=== Aim of the exercise ===
Pictures aside, quote the whole listing exactly.

■ ■ ■

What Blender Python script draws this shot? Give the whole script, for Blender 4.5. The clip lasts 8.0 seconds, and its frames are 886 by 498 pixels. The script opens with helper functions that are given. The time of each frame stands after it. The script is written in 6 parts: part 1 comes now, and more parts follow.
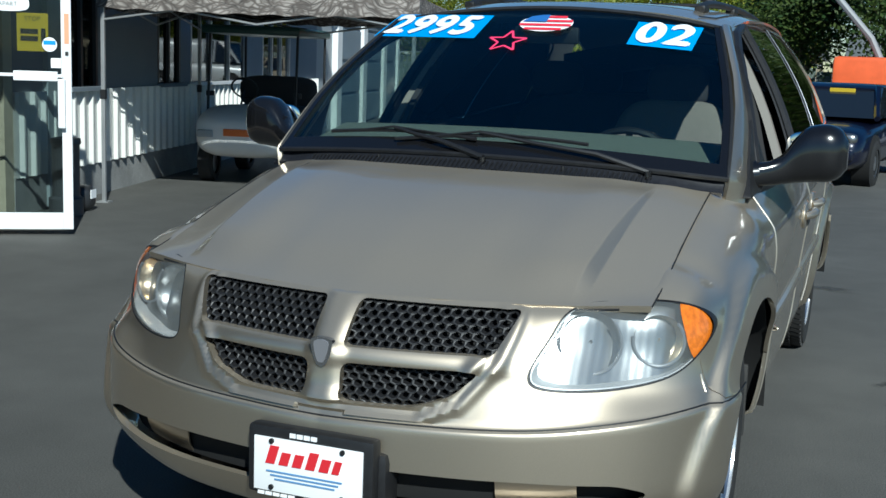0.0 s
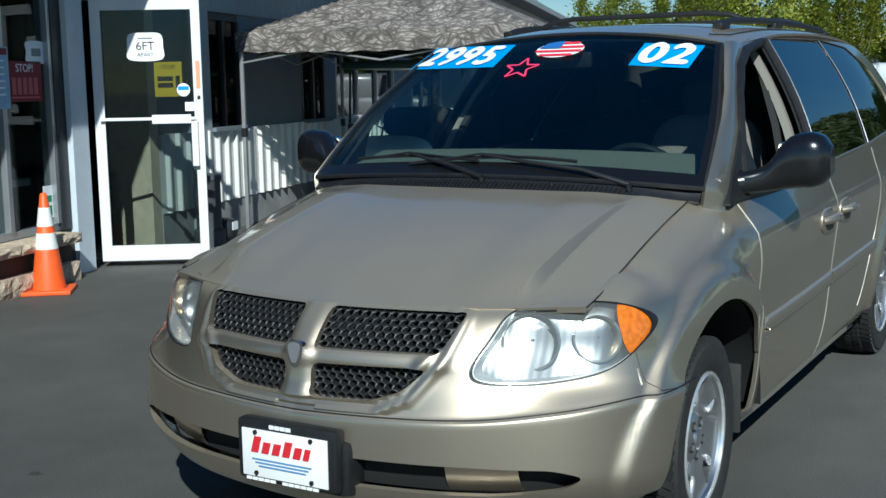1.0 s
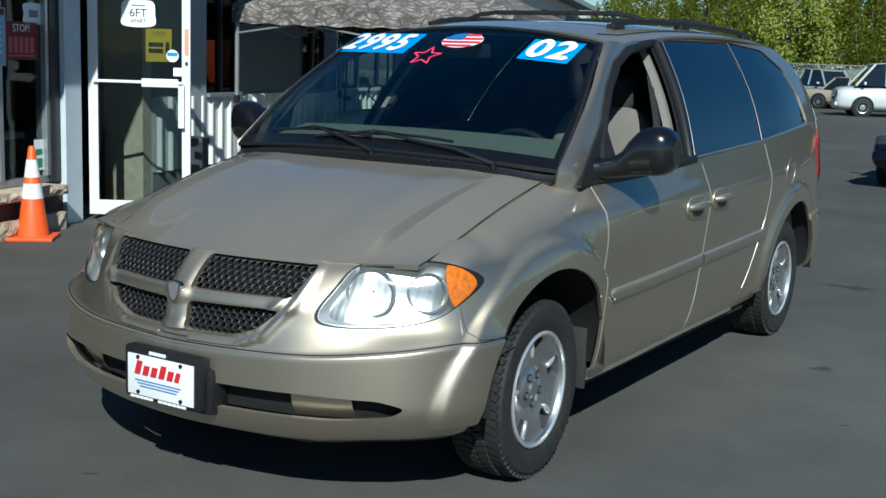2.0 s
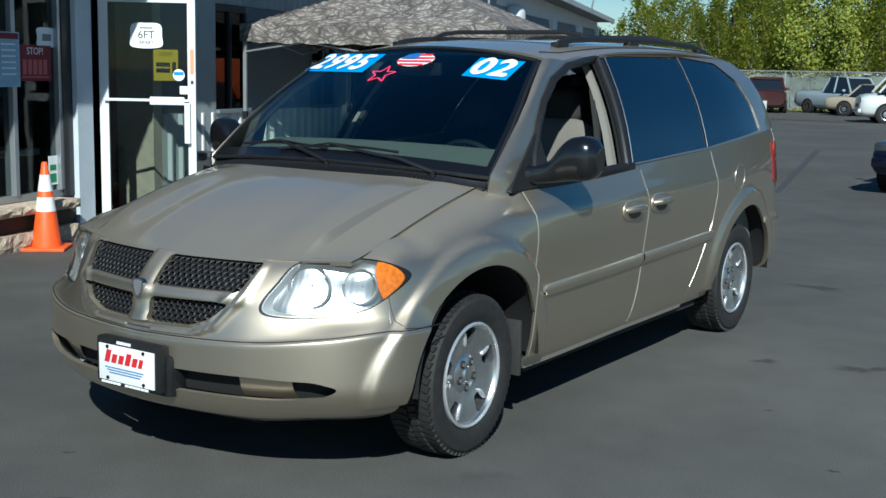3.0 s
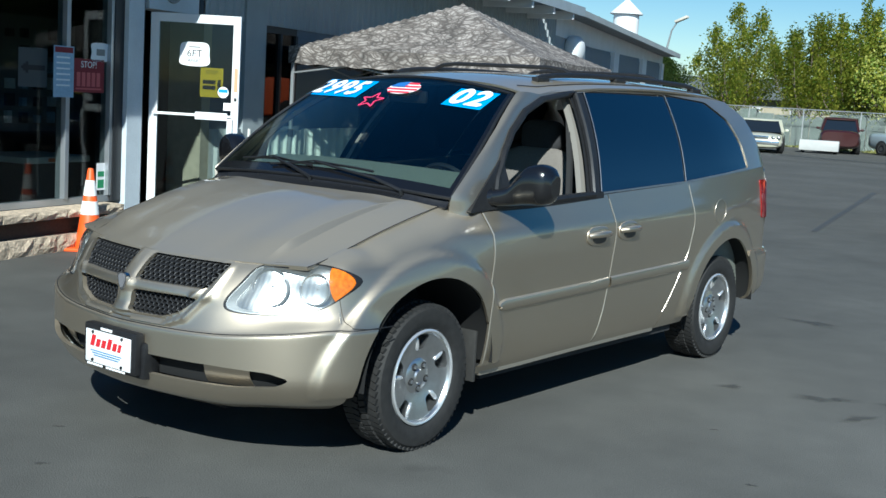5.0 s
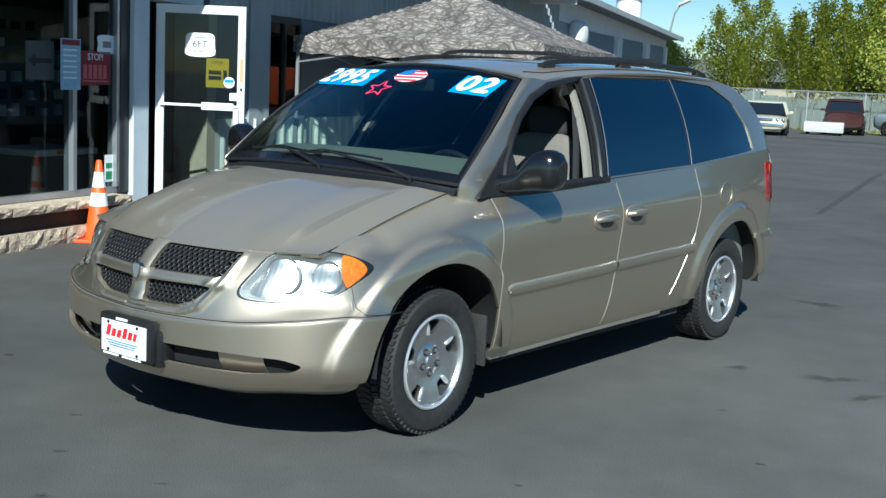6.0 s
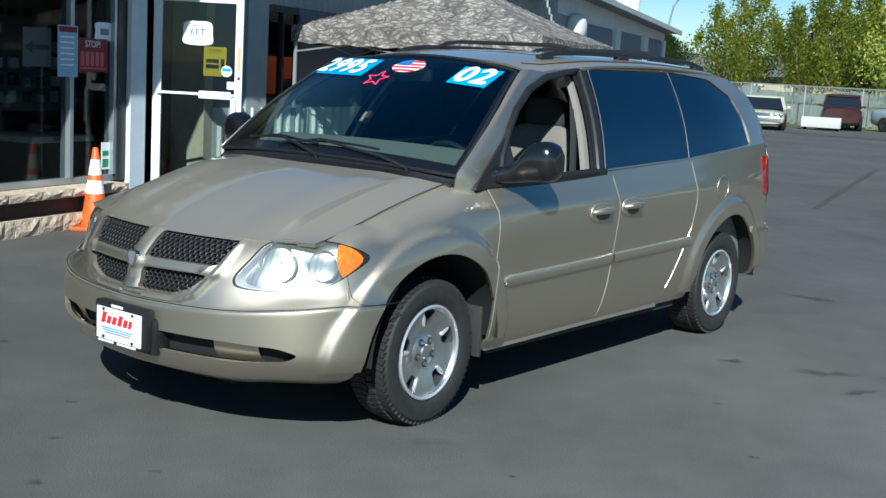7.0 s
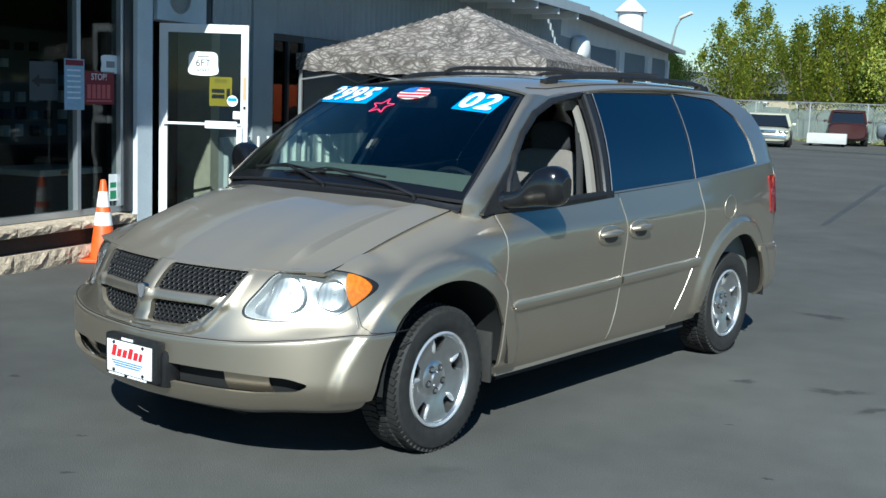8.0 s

■ ■ ■

=== Result of the task ===
What Blender Python script draws this shot? Give the whole script, for Blender 4.5. The clip lasts 8.0 seconds, and its frames are 886 by 498 pixels. The script opens with helper functions that are given. The time of each frame stands after it. The script is written in 6 parts: part 1 comes now, and more parts follow.
0.0 s
1.0 s
2.0 s
3.0 s
5.0 s
6.0 s
7.0 s
8.0 s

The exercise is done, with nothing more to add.